## start Information provided

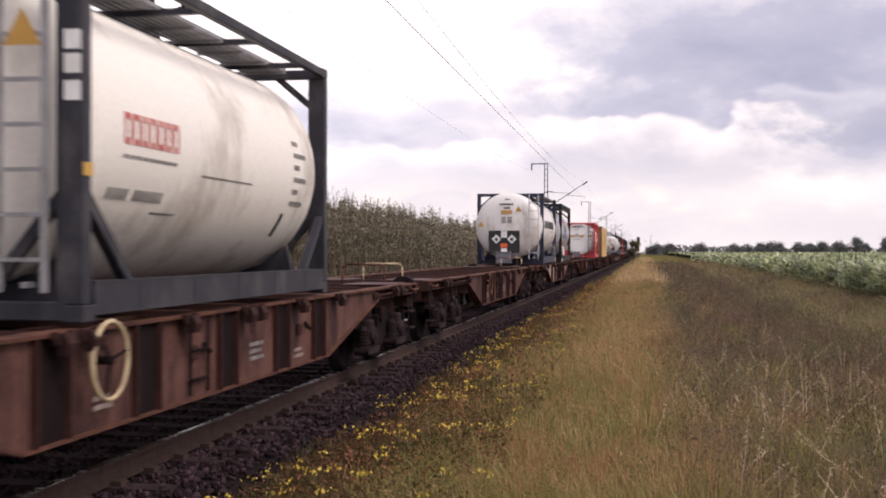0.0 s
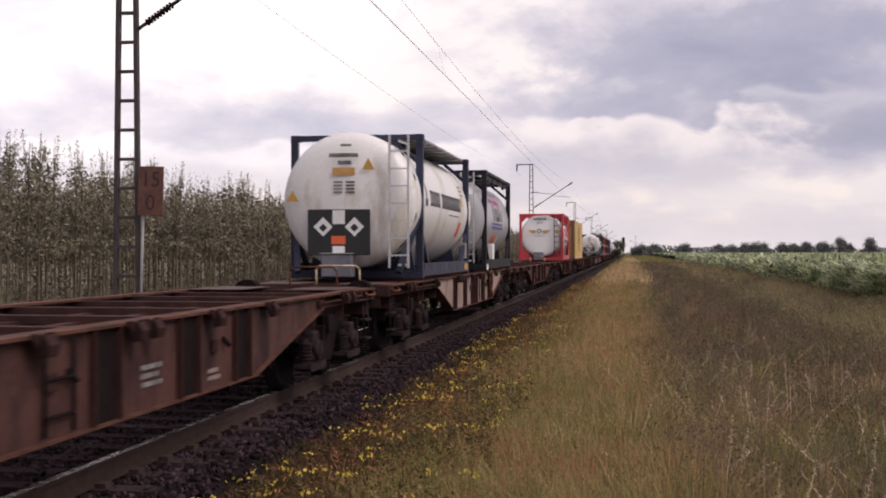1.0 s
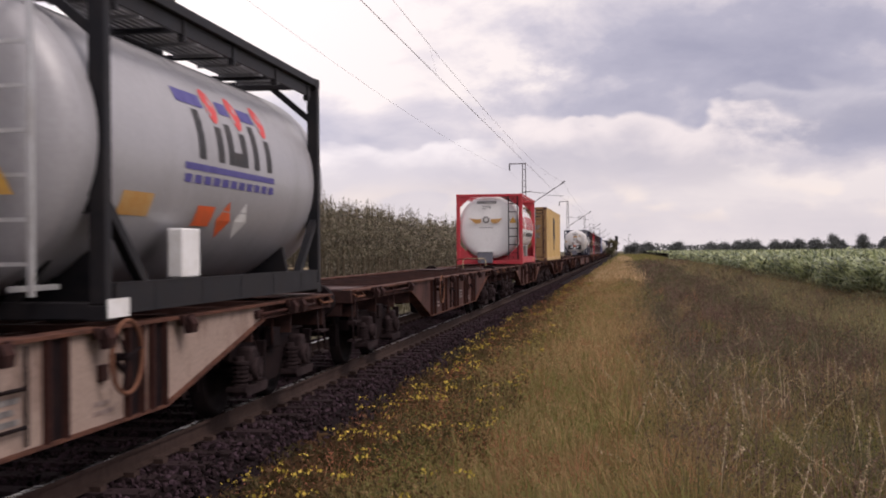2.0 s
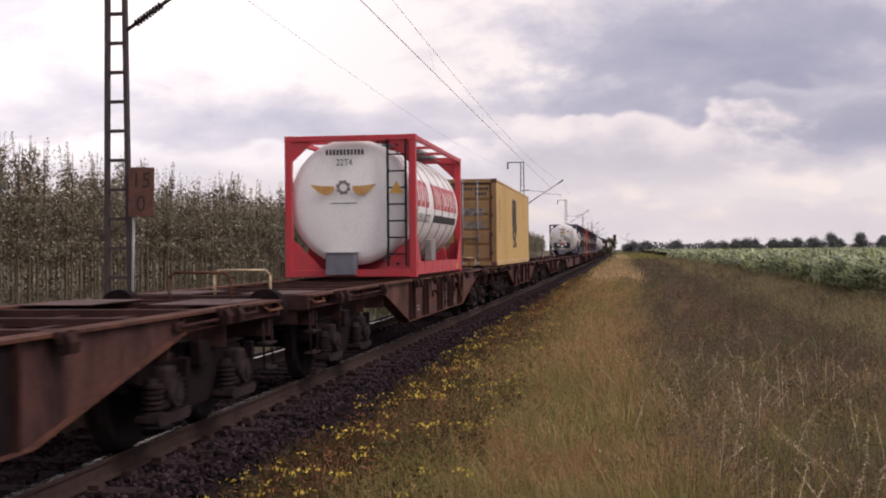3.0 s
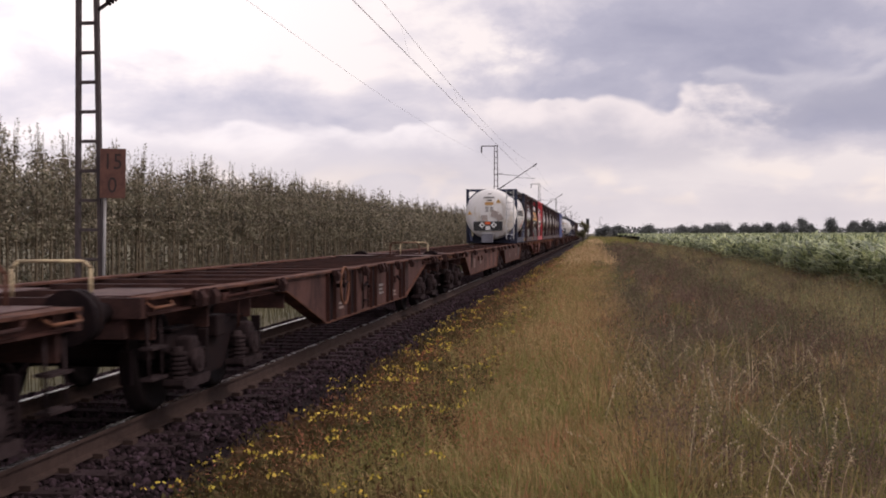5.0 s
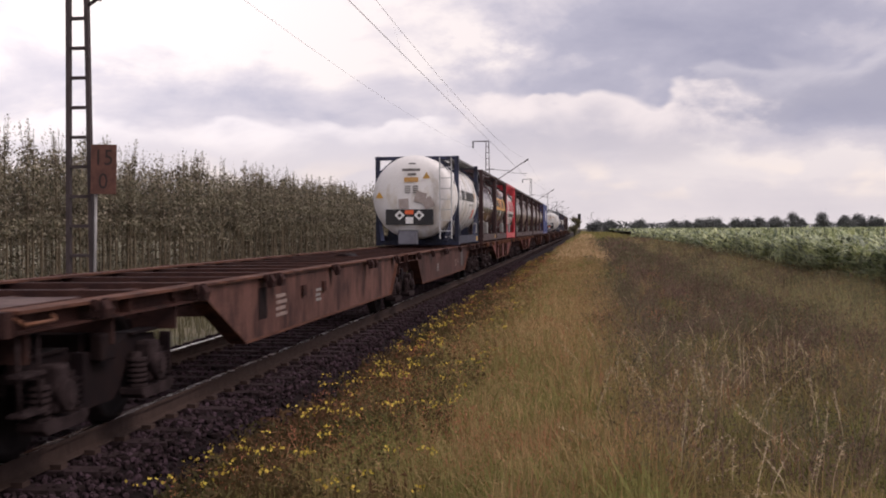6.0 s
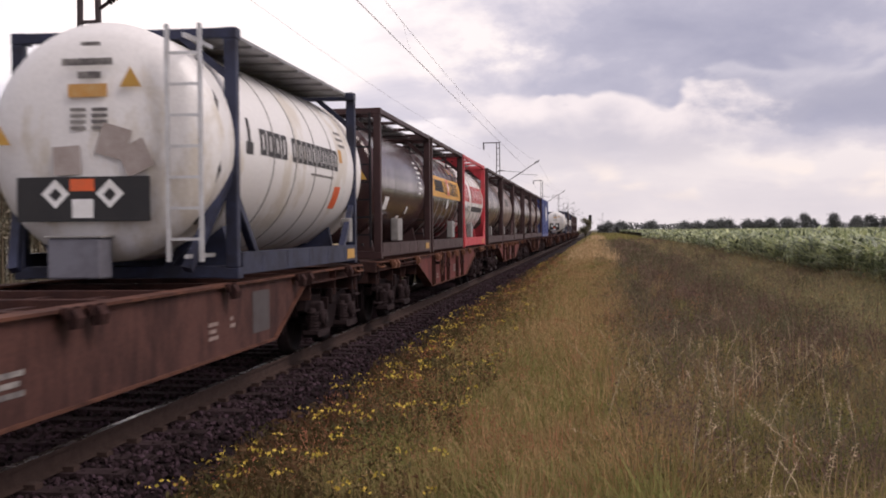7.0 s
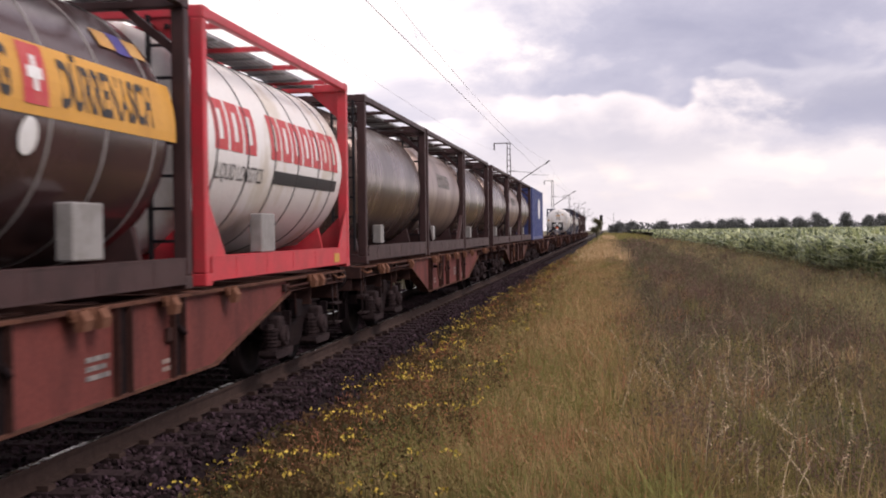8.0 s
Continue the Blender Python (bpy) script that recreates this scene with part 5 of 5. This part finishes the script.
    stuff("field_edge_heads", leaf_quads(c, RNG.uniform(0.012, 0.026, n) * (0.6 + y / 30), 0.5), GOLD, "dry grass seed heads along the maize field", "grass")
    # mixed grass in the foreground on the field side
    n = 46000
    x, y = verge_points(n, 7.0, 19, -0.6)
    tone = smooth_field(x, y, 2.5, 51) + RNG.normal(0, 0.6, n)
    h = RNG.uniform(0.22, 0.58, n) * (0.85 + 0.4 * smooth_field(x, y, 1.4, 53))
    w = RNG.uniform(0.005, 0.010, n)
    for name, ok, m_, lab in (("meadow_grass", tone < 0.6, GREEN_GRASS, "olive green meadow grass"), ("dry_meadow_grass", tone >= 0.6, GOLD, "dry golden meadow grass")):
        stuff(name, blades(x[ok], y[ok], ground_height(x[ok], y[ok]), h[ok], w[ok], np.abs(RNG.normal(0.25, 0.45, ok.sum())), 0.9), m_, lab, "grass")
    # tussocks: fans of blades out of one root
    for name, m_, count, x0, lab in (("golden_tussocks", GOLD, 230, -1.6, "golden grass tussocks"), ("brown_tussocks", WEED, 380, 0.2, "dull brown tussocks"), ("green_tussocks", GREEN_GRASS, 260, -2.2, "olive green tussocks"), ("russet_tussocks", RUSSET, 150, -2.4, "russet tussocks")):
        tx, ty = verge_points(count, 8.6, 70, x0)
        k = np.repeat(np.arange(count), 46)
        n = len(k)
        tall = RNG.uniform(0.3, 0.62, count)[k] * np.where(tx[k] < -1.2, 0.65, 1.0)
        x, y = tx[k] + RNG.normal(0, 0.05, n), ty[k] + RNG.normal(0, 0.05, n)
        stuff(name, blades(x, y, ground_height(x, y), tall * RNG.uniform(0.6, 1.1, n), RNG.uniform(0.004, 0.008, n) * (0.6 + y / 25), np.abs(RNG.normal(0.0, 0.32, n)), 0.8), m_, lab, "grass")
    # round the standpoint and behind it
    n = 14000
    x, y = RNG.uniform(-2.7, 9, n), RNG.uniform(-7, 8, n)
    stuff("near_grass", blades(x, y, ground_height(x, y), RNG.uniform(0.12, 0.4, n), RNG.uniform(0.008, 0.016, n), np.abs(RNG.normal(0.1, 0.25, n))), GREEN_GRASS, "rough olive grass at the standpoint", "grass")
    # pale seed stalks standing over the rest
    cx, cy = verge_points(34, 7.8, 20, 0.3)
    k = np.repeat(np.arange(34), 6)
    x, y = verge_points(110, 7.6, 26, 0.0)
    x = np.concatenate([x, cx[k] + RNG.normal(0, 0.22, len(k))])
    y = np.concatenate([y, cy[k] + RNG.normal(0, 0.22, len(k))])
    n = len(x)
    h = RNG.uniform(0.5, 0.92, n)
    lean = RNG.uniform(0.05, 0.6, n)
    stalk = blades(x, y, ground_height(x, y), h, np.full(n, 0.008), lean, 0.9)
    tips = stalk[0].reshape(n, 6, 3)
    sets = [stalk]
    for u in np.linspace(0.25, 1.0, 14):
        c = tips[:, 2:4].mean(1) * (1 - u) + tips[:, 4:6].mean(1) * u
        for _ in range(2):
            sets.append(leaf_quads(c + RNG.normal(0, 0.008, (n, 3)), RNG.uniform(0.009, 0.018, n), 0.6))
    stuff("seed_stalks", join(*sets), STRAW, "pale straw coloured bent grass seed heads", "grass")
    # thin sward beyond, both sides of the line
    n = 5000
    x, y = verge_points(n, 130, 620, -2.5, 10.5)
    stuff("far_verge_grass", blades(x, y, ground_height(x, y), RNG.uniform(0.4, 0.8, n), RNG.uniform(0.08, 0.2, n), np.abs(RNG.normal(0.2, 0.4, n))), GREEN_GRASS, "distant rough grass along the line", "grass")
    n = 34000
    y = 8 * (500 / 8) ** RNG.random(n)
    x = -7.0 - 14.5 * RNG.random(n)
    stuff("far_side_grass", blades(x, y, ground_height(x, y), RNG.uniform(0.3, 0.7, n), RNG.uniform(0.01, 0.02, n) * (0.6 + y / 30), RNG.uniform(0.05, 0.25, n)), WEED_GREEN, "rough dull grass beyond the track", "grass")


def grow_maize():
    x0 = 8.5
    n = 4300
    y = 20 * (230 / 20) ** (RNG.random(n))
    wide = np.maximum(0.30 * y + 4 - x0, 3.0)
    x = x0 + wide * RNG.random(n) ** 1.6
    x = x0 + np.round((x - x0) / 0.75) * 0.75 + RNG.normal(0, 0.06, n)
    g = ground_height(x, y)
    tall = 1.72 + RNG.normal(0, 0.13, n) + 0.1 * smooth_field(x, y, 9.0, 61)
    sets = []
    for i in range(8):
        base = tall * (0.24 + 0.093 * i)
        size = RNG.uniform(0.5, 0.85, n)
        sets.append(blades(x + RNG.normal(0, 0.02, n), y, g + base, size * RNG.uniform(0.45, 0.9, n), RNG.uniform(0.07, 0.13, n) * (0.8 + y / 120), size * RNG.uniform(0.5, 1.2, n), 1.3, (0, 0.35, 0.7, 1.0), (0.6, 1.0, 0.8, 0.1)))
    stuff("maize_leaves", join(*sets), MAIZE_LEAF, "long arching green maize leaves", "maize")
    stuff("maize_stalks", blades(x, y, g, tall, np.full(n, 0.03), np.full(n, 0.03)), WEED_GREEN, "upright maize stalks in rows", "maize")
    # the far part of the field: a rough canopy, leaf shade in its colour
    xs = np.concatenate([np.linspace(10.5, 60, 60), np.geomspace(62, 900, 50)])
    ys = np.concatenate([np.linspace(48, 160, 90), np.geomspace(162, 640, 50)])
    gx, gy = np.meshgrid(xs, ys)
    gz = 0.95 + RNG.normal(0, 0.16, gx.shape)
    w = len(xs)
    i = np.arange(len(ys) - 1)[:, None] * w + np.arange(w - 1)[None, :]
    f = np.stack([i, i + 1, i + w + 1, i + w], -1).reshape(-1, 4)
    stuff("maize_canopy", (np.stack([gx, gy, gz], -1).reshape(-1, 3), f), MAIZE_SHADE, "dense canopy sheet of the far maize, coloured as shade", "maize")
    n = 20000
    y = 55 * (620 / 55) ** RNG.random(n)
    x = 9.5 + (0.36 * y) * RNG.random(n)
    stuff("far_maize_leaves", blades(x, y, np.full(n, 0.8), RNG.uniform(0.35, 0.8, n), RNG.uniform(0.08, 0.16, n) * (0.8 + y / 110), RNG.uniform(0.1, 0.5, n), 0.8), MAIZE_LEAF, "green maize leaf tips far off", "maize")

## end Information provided

-- Task prompt --
Count how many lines above contain the word "part". Reply with the number alone.

-- Correct response --
2